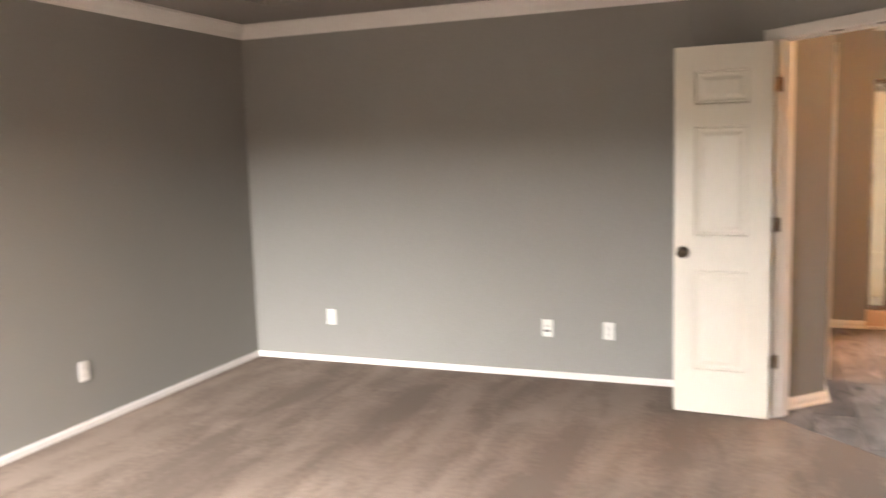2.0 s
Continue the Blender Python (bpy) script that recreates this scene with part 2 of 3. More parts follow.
GLOBE = glow("lit_globe", (1.0, 0.66, 0.34), 4.0)
VINYL = mat("white_vinyl_window", (0.74, 0.75, 0.75), 0.35, spread=0.03)
GLASS = glass_mat("clear_glass", (0.93, 0.96, 0.94))
SHOWER_GLASS = glass_mat("shower_glass", (0.97, 0.98, 0.95), haze=0.03)
WIRE = mat("white_coated_wire", (0.75, 0.74, 0.70), 0.4)
GRASS = mat("lawn_grass", (0.46, 0.50, 0.40), 0.9, spread=0.45, scale=1.2, fine=40, bump=0.8)
MIRROR = mat("silvered_mirror", (0.86, 0.88, 0.86), 0.01, metal=1.0, spread=0.0)
SCREEN = bpy.data.materials.new("insect_screen")
SCREEN.use_nodes = True
_n = SCREEN.node_tree
_t, _d, _m = (_n.nodes.new("ShaderNode" + k) for k in ("BsdfTransparent", "BsdfDiffuse", "MixShader"))
_d.inputs[0].default_value = (0.12, 0.17, 0.12, 1)
_t.inputs[0].default_value = (0.93, 1.0, 0.95, 1)
_m.inputs[0].default_value = 0.22
_n.links.new(_t.outputs[0], _m.inputs[1])
_n.links.new(_d.outputs[0], _m.inputs[2])
_n.links.new(_m.outputs[0], _n.nodes["Material Output"].inputs[0])


# ---- mesh helpers ----
def box(bm, x0, x1, y0, y1, z0, z1, m=None):
    vs = [bm.verts.new(Vector((x, y, z)) if m is None else m @ Vector((x, y, z))) for z in (z0, z1) for x, y in ((x0, y0), (x1, y0), (x1, y1), (x0, y1))]
    for f in ((3, 2, 1, 0), (4, 5, 6, 7), (0, 1, 5, 4), (1, 2, 6, 5), (2, 3, 7, 6), (3, 0, 4, 7)):
        bm.faces.new([vs[i] for i in f])
    return bm


def boxed(*a, m=None, bevel=0.0, seg=2):
    bm = box(bmesh.new(), *a, m=m)
    if bevel:
        bmesh.ops.bevel(bm, geom=list(bm.edges), offset=bevel, segments=seg, affect="EDGES", profile=0.5)
    return bm


def prism(poly, z0, z1, bm=None):
    bm = bm or bmesh.new()
    lo, hi = [bm.verts.new((x, y, z0)) for x, y in poly], [bm.verts.new((x, y, z1)) for x, y in poly]
    n = len(poly)
    bm.faces.new(lo[::-1])
    bm.faces.new(hi)
    for i in range(n):
        bm.faces.new((lo[i], lo[(i + 1) % n], hi[(i + 1) % n], hi[i]))
    bmesh.ops.recalc_face_normals(bm, faces=list(bm.faces))
    return bm


def sweep(path, profile, closed=False, bm=None):
    """Mitred moulding along a plan path; profile points are (distance to the path's left, height)."""
    bm = bm or bmesh.new()
    n, rings = len(path), []
    for i, p in enumerate(path):
        p = Vector(p)
        a = (p - Vector(path[i - 1])).normalized() if closed or i > 0 else None
        b = (Vector(path[(i + 1) % n]) - p).normalized() if closed or i < n - 1 else None
        a, b = a or b, b or a
        na, nb = Vector((-a.y, a.x)), Vector((-b.y, b.x))
        mi = (na + nb).normalized()
        mi = mi / max(0.3, mi.dot(na))
        rings.append([bm.verts.new((p.x + mi.x * d, p.y + mi.y * d, z)) for d, z in profile])
    k = len(profile)
    for i in range(n if closed else n - 1):
        r, s = rings[i], rings[(i + 1) % n]
        for j in range(k):
            bm.faces.new((r[j], r[(j + 1) % k], s[(j + 1) % k], s[j]))
    if not closed:
        bm.faces.new(rings[0][::-1])
        bm.faces.new(rings[-1])
    bmesh.ops.recalc_face_normals(bm, faces=list(bm.faces))
    return bm


def lathe(profile, m=None, seg=24, bm=None, cap=True):
    """Turned shape round z; profile points are (radius, height)."""
    bm = bm or bmesh.new()
    m = m or Matrix()
    rings = [[bm.verts.new(m @ Vector((r * math.cos(2 * math.pi * i / seg), r * math.sin(2 * math.pi * i / seg), z))) for i in range(seg)] for r, z in profile]
    for a, b in zip(rings, rings[1:]):
        for i in range(seg):
            bm.faces.new((a[i], a[(i + 1) % seg], b[(i + 1) % seg], b[i]))
    if cap:
        bm.faces.new(rings[0][::-1])
        bm.faces.new(rings[-1])
    bmesh.ops.recalc_face_normals(bm, faces=list(bm.faces))
    for f in bm.faces:
        f.smooth = len(f.verts) == 4
    return bm


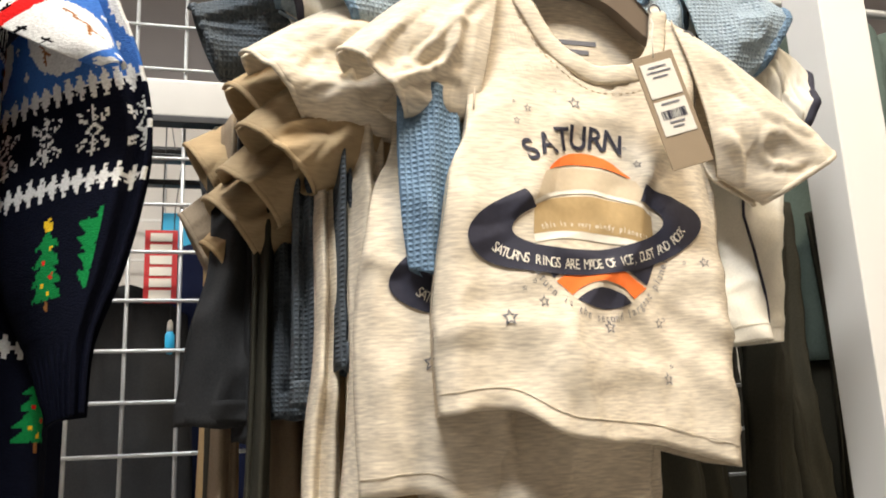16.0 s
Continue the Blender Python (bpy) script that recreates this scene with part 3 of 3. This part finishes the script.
def baby_top(label, material, cx, cz, y, seed, tip_l, tip_r, hem=(-0.304, -0.341), cuff=None, neck=None, badge=BADGE, text=(), piping=None, width=1.0, fold=0.010, long_sleeve=False):
    t = thing("baby_shirt", label, "baby shirt", "baby tops on the arm")
    f = top_surface(cx, cz, y, seed)
    lx = [-0.072, -0.083, -0.098, -0.110, -0.109]
    left = list(zip([q * width for q in lx], [-0.032, -0.125, -0.165, -0.245, hem[0]]))
    right = list(zip([q * width for q in (0.092, 0.103, 0.097, 0.094, 0.090)], [-0.058, -0.155, -0.20, -0.26, hem[1]]))
    mid = hem[0] * 0.5 + hem[1] * 0.5
    bottom = [left[-1], (-0.068 * width, hem[0] + 0.002), (-0.035 * width, hem[0] - 0.014), (0.03 * width, mid - 0.003), right[-1]]
    ctop = [(x * (width if abs(x) > 0.07 else 1.0), z) for x, z in NECK]
    P2 = coons(*(shift(c, cx, cz) for c in (ctop, bottom, left, right)), 72, 72)
    P = np.array([[(p[0], f(p[0], p[1]), p[1]) for p in row] for row in P2])
    thick(piece("front", grid_mesh("front", P, [material]), t), 0.0014, -1.0)
    flat_top = [(-0.072 * width, -0.032), (-0.04, -0.004), (0.0, -0.016), (0.05, -0.010), (0.092 * width, -0.058)]
    B2 = coons(*(shift(c, cx, cz) for c in (flat_top, bottom, left, right)), 24, 30)
    Bk = np.array([[(p[0], max(f(p[0], p[1]) + 0.004, y + 0.020 + wrinkle(p[0], p[1], seed + 2, 0.06, 0.004)) if 0 < i < 24 else f(p[0], p[1]) + 0.001, p[1]) for i, p in enumerate(row)] for row in B2])
    piece("back", grid_mesh("back", Bk[:, ::-1], [material]), t)
    # hem seam: two rows of fine stitches
    hemline = [(p[0], f(p[0], p[1] + 0.012) - 0.0006, p[1] + 0.012) for p in P2[-1]]
    part("hem_seam", tube(hemline, 0.00028, 5), material, t)
    collar = [(x + cx, f(x + cx, z + cz) - 0.001, z + cz + 0.002) for x, z in spline(NECK[1:8], 48)]
    part("neck_rib", tube(collar, 0.0068, 8, 0.24), neck or material, t)
    sleeve(t, material, (cx - 0.050, cz - 0.006), (cx - 0.074 * width, cz - 0.120), (cx + tip_l[0], cz + tip_l[1]), (cx + tip_l[2], cz + tip_l[3]), y - 0.003, seed, cuff, fold)
    sleeve(t, material, (cx + 0.076, cz - 0.036), (cx + 0.100 * width, cz - 0.150), (cx + tip_r[0], cz + tip_r[1]), (cx + tip_r[2], cz + tip_r[3]), y + 0.004, seed + 3, cuff, fold)
    for path in ([(-0.050, -0.006), (-0.066, -0.05), (-0.078 * width, -0.118)], [(0.076, -0.036), (0.092, -0.09), (0.100 * width, -0.148)]):
        part("armhole_seam", tube([(x + cx, f(x + cx, z + cz) - 0.0012, z + cz) for x, z in spline(path, 20)], 0.0006, 5), material, t)
    stitch = [(x * 1.14 + cx - 0.001, f(x * 1.14 + cx, z * 1.13 + cz) - 0.0004, z * 1.13 + cz) for x, z in spline(NECK[2:7], 60)]
    for k in range(0, 60, 2):
        part("neck_stitch", tube(stitch[k:k + 2], 0.00026, 4), SAND, t) if seed == 1.0 else None
    hanger_on(t, cx, cz - 0.003, y + 0.010, badge, text)
    if piping:
        for path in piping:
            part("piping", tube([(x + cx, f(x + cx, z + cz) - 0.0015, z + cz) for x, z in spline(path, 30)], 0.0013, 6, 0.6), INK, t, "dark piping")
    return t, f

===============

→ **WHAT TO PRODUCE**
Read through the entries and copy every line that includes "part".

→ **COMPLETED EXERCISE**
Continue the Blender Python (bpy) script that recreates this scene with part 2 of 3. More parts follow.
Continue the Blender Python (bpy) script that recreates this scene with part 3 of 3. This part finishes the script.
    part("hem_seam", tube(hemline, 0.00028, 5), material, t)
    part("neck_rib", tube(collar, 0.0068, 8, 0.24), neck or material, t)
        part("armhole_seam", tube([(x + cx, f(x + cx, z + cz) - 0.0012, z + cz) for x, z in spline(path, 20)], 0.0006, 5), material, t)
        part("neck_stitch", tube(stitch[k:k + 2], 0.00026, 4), SAND, t) if seed == 1.0 else None
            part("piping", tube([(x + cx, f(x + cx, z + cz) - 0.0015, z + cz) for x, z in spline(path, 30)], 0.0013, 6, 0.6), INK, t, "dark piping")